The eager thespian, full of brio and encouragement, has an idea. He’ll turn Kipps’ account into a play that the two will perform in the old, empty theater with a patched curtain and a roof that leaks.

“We’ll make an Olivier of you yet,” he promises Kipps. And, miraculously, as the play progresses, so do Kipps’ dramatic talents. Part of the fun of the piece is watching him go from wooden to a man of a thousand accents and affects (give or take) as he assumes the roles of everyone he met in his own disturbing narrative.

The actor casts himself as Kipps as he once was – a young lawyer, newly in love and dispatched to a remote village in England to clean up the affairs of a client who has recently died: one Mrs. Alice Drablow of Eel Marsh House.

Like J.K. Rowling, Susan Hill, the author upon whose 1983 novel the play is based, knows how to perfectly describe the qualities of her characters and places with the names she gives them. “Drablow” and “Eel Marsh” are designed to fill us with dread – deservedly so, it turns out.

The very mention of the surname “Drablow” strikes fear in the hearts of the townspeople the barrister meets; few dare attend her funeral, save Kipps, his contact in the village a mysterious figure clad in black . . . “A young woman with a wasted face, the skin stretched over her bones.”

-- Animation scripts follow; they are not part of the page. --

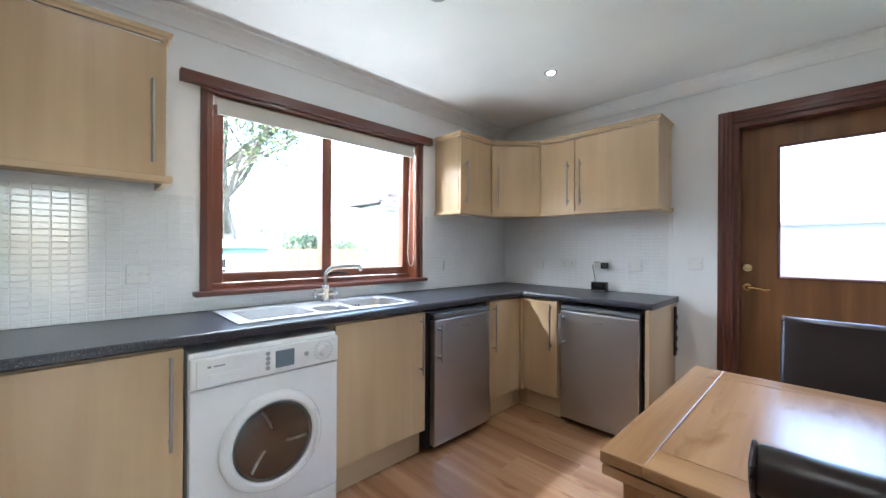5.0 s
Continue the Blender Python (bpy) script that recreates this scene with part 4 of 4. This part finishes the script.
def wall_plate(name, x, y, z, rz, w, label, category, kind="socket", lift=0.0):
    """A plate on a wall; locally x along it and -y out of it."""
    t = thing(name, pose(x, y, z, 0, 0, rz) @ pose(0, -lift, 0), label, category, category + " plates")
    h = 0.086
    part("plate", box(-w / 2, -0.010, -h / 2, w / 2, 0, h / 2, 0.003), M_PLASTIC, t)
    if kind == "socket":
        n = 2 if w > 0.1 else 1
        for k in range(n):
            cx = 0 if n == 1 else (-0.036 if k == 0 else 0.036)
            part("pin_holes", boxes((cx - 0.003, -0.0112, 0.004, cx + 0.003, -0.0098, 0.014), (cx - 0.015, -0.0112, -0.016, cx - 0.008, -0.0098, -0.012), (cx + 0.008, -0.0112, -0.016, cx + 0.015, -0.0098, -0.012)), M_BLACK, t, "dark pin slots")
            part("rocker", box(cx - 0.006 + (0.02 if k == 0 else -0.02) * (n - 1), -0.0145, 0.012, cx + 0.006 + (0.02 if k == 0 else -0.02) * (n - 1), -0.0098, 0.032, 0.001), M_PLASTIC, t)
    elif kind == "cooker":
        part("rocker", box(-0.045, -0.0145, -0.014, -0.025, -0.0098, 0.014, 0.001), M_REDBRICK, t, "red cooker switch")
        part("pin_holes", boxes((0.027, -0.0112, 0.0, 0.033, -0.0098, 0.010), (0.015, -0.0112, -0.018, 0.022, -0.0098, -0.014), (0.038, -0.0112, -0.018, 0.045, -0.0098, -0.014)), M_BLACK, t, "dark pin slots")
        part("rocker", box(0.042, -0.0145, 0.010, 0.052, -0.0098, 0.030, 0.001), M_BLACK, t)
    elif kind == "switch":
        part("rocker", box(-0.010, -0.0145, -0.017, 0.010, -0.0098, 0.017, 0.001), M_PLASTIC, t)
    elif kind == "spur":
        part("rocker", box(0.004, -0.0135, -0.009, 0.020, -0.0098, 0.009, 0.001), M_PLASTIC, t)
        part("fuse_carrier", box(-0.024, -0.0125, -0.009, -0.004, -0.0098, 0.009, 0.001), M_PLASTIC, t)
    for sx in (-w / 2 + 0.010, w / 2 - 0.010):
        part("screw", rod((sx, -0.010, 0), (sx, -0.0112, 0), 0.003, None, 8), M_SATIN, t)
    return t


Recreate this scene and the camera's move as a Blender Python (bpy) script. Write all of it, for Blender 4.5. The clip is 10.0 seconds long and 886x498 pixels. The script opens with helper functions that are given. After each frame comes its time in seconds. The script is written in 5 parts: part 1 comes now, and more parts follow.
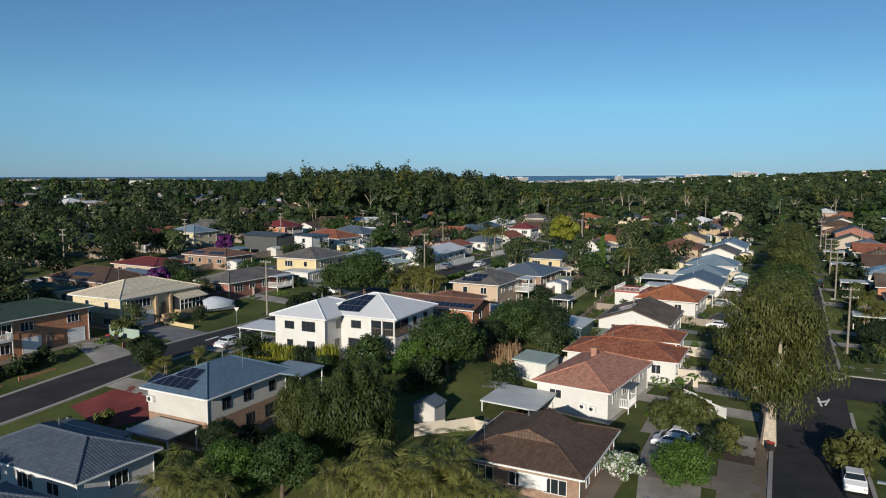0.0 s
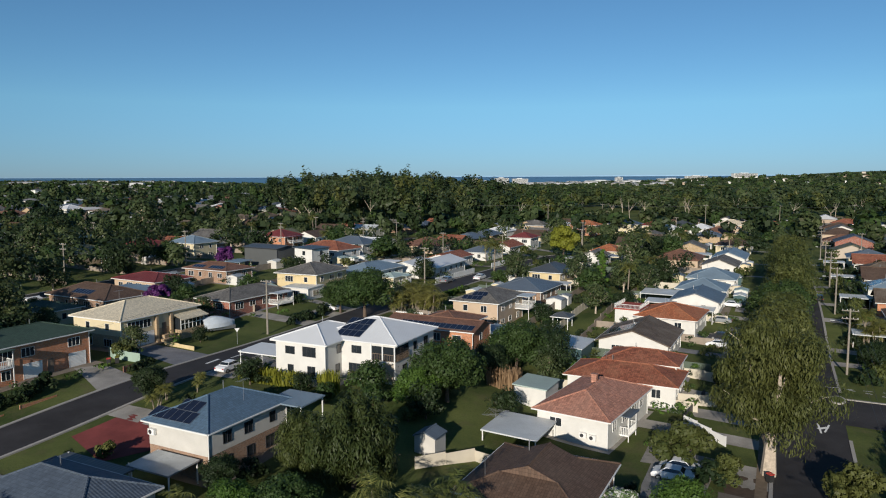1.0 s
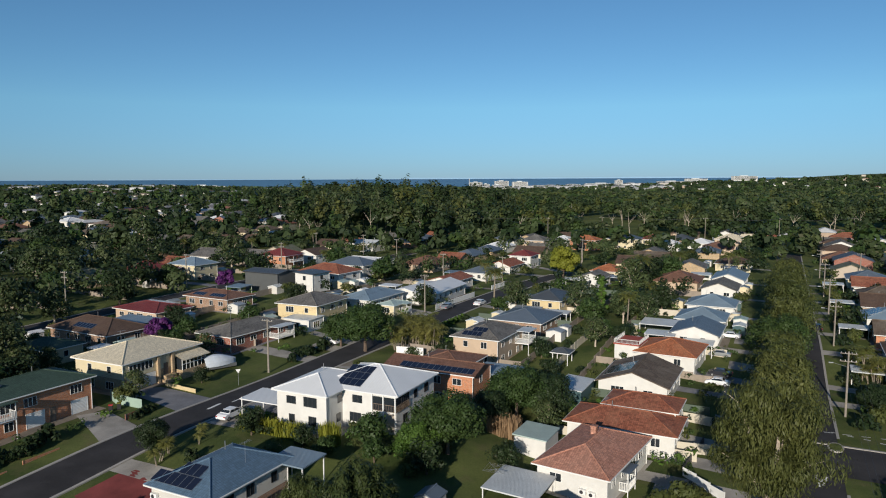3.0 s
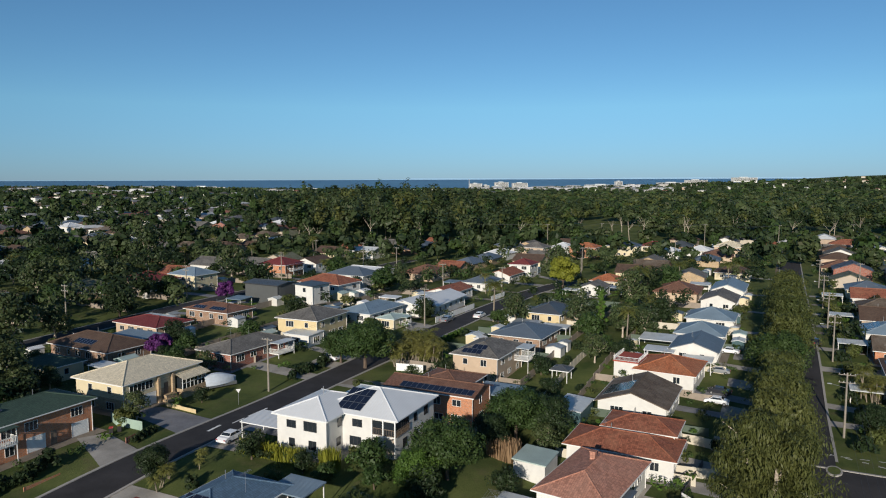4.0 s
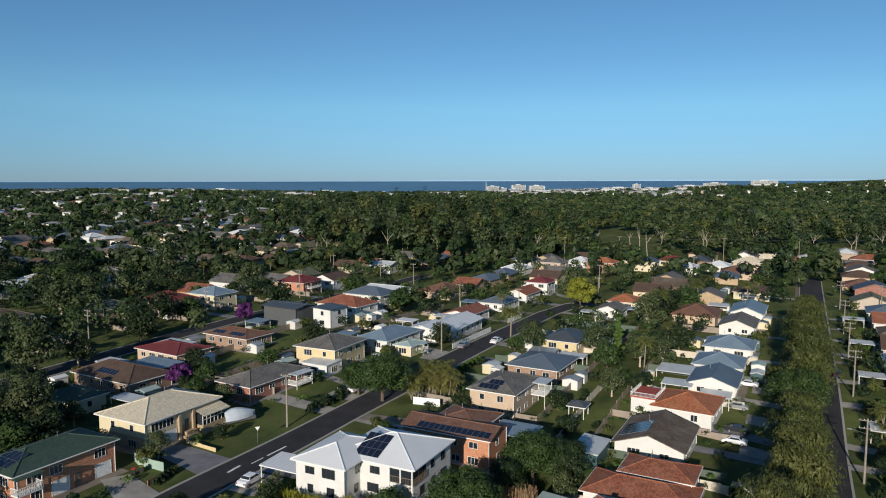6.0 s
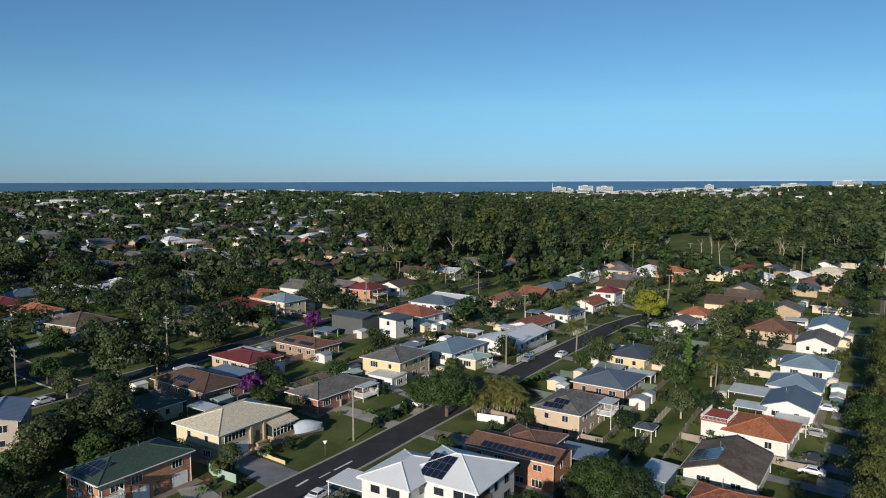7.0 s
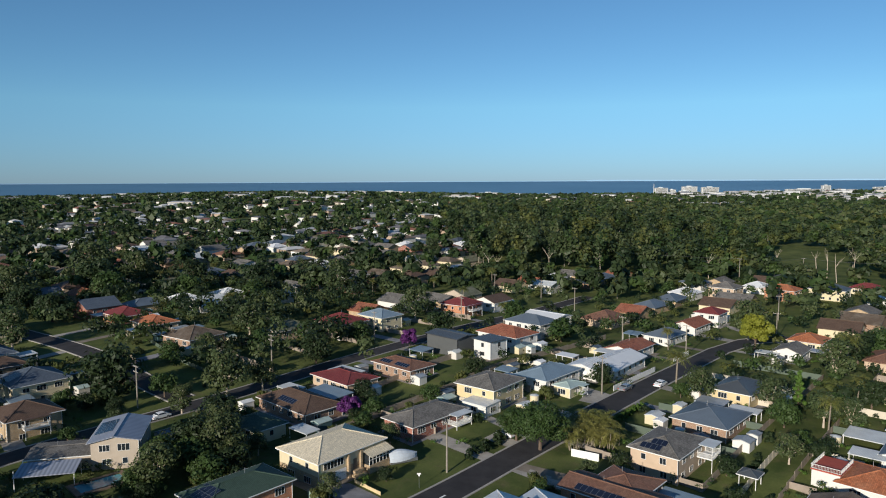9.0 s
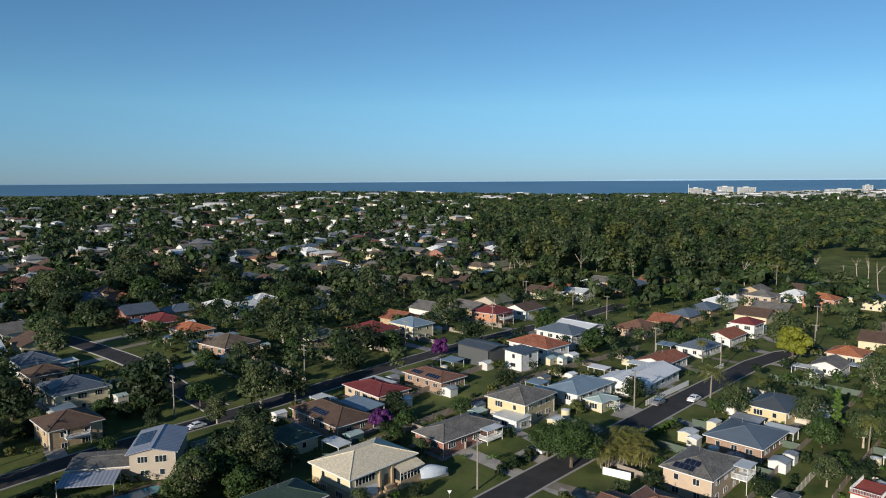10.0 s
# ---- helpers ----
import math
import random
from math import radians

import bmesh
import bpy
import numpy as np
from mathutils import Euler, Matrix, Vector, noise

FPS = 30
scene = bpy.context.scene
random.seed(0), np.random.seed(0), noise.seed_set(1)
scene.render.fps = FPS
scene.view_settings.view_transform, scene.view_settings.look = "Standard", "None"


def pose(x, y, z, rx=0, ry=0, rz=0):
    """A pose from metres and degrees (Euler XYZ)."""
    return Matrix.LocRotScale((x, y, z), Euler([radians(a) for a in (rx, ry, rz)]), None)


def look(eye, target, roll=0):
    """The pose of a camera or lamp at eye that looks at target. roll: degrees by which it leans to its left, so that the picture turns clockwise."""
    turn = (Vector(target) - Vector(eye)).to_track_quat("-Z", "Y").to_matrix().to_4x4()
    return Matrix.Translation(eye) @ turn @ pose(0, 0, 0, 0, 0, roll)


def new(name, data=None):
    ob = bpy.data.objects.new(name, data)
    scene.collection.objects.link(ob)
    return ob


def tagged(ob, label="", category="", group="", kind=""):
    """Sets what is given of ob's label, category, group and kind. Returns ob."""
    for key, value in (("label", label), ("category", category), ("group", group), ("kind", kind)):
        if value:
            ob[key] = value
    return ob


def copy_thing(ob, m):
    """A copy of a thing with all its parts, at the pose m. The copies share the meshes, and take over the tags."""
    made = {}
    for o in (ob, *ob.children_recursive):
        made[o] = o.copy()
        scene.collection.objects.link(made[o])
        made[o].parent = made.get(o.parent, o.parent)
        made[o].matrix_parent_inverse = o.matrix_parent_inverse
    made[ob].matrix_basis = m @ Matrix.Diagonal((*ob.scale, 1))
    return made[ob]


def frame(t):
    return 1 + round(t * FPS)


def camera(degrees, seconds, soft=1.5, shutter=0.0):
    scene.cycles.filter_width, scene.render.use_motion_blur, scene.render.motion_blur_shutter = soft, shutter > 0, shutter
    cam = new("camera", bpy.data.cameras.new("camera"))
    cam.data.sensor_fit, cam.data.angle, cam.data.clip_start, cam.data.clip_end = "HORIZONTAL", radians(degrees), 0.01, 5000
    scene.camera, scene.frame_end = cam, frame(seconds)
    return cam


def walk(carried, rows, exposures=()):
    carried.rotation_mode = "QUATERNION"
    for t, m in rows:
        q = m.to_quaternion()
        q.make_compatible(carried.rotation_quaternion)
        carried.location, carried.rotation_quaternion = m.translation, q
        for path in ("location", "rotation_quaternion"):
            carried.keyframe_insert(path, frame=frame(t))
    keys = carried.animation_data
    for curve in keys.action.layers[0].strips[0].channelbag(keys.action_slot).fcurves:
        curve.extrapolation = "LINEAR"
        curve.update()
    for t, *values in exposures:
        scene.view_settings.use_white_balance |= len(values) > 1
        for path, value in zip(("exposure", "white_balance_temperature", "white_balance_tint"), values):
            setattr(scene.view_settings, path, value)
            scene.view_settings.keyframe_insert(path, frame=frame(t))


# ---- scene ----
cam = camera(64.66, 10.0, soft=1.1)
RISE, EYE = 3.47, 26.0
# seconds, east, north, yaw, pitch, roll of the rising drone
ROWS = [
    (0, -0.00, 0.00, -0.00, -5.74, -0.00),
    (0.5, -0.03, 0.10, 0.00, -5.72, -0.02),
    (1, -0.03, 0.18, -0.00, -5.71, -0.05),
    (1.5, -0.04, 0.24, -0.01, -5.71, -0.04),
    (2, -0.05, 0.27, -0.00, -5.68, -0.06),
    (2.5, -0.06, 0.29, -0.00, -5.64, -0.09),
    (4, -0.06, 0.37, -0.02, -5.62, -0.04),
    (4.5, -0.08, 0.40, -0.03, -5.59, 0.02),
    (5, -0.12, 0.42, -0.04, -5.57, 0.07),
    (5.2, -0.12, 0.42, -0.05, -5.57, 0.08),
    (6.3, -0.25, 0.35, 2.75, -5.58, 0.05),
    (6.5, -0.26, 0.34, 3.95, -5.58, 0.04),
    (7, -0.27, 0.34, 6.70, -5.59, 0.01),
    (7.5, -0.25, 0.37, 8.77, -5.60, -0.05),
    (8, -0.22, 0.42, 10.65, -5.63, -0.08),
    (8.5, -0.19, 0.43, 12.62, -5.65, -0.10),
    (9, -0.16, 0.42, 14.56, -5.68, -0.13),
    (9.5, -0.14, 0.39, 16.03, -5.71, -0.17),
    (10, -0.13, 0.36, 17.13, -5.73, -0.21),
]
walk(cam, [(t, pose(x, y, EYE + RISE * t, 90 + pitch, 0, yaw) @ pose(0, 0, 0, 0, 0, roll)) for t, x, y, yaw, pitch, roll in ROWS],
     [(0.0, 0.05), (5.0, 0.08), (10.0, 0.26)])

# ---- light ----
SUN_BEARING, SUN_UP = 197.0, 16.5
world = bpy.data.worlds.new("sky")
scene.world = world
world.use_nodes = True
wn = world.node_tree
sky = wn.nodes.new("ShaderNodeTexSky")
sky.sky_type, sky.sun_disc = "NISHITA", False
sky.sun_elevation, sky.sun_rotation = radians(SUN_UP), radians(SUN_BEARING)
sky.altitude = 1800
sky.air_density, sky.dust_density, sky.ozone_density = 1.0, 0.0, 4.0
wn.nodes["Background"].inputs["Strength"].default_value = 0.088
clear = wn.nodes.new("ShaderNodeMix")
clear.data_type, clear.blend_type = "RGBA", "MULTIPLY"
clear.inputs[0].default_value, clear.inputs[7].default_value = 1.0, (0.77, 0.99, 1.0, 1)
wn.links.new(sky.outputs[0], clear.inputs[6])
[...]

The little burg is haunted by that figure and the tragedy she represents – one that involves a woman punished for offending the sexual mores of the time, a stolen child, a terrible accident and a mother’s vengeance.

More than anything, “The Woman in Black” is a celebration of live theater and the power of a well-told tale to transport us anywhere.

This falls to the performers, using Hill’s evocative, sensory language – the sea-mist swirling near Mrs. Drablow’s imposing manse is “damp, clinging, cobwebby, fine and impenetrable” – a minimum number of props and effects and precious little scenery.

When the young Kipps decides, unadvisedly, to stay the night at the Drablow estate to go through her mounds of paperwork, he takes a dog called Spider, lent to him by a man in town, along for company.

The animal is brought to pantomimed life by the actors, which seemed comic until a scene where Spider is put in sudden jeopardy, and I found myself worrying about her safety, completely invested in what happened to an invisible pooch.

That these simple techniques transport us so effectively is a testament to the skill of the cast and crew and to the credo of Thornton Wilder.

“Our claim, our hope, our despair are in the mind – not in things, not in ‘scenery,’ ” Wilder explained in the preface to “Our Town.”

“Moliere said that for the theatre all he needed was a platform and a passion or two.” The climax of “Our Town,” wrote Wilder, “needs only five square feet of boarding and the passion to know what life means to us.”

The same is true of this play, the biggest surprise of which isn’t that it spooks us, but that it also has the power to break our hearts.

The actor and Kipps don’t know it, but the closer they come to the climax of their own production, the greater the danger that the bright line between real life and artifice will blur. To divulge any more would be pure theatrical heresy.

Like all good ghost stories, “The Woman in Black” follows you long after you leave the theater, up the stairs and into your bedroom, crouching in the dark corners of your imagination, waiting for the just right moment to spring.

REVIEW

The Woman in Black

What: The Cleveland Play House launches the North American tour of “Susan Hill’s The Woman in Black.” Adapted for the stage by Stephen Mallatratt. Directed by Robin Herford.

When: Through Sunday, Oct. 7.

Where: Allen Theatre, Playhouse Square, Cleveland.

Tickets: $25-$95; $15 tickets for currently enrolled students under the age of 25 with valid ID. Go to clevelandplayhouse.com or call 216-400-7096.

Approximate running time: 2 hours and 25 minutes (including intermission).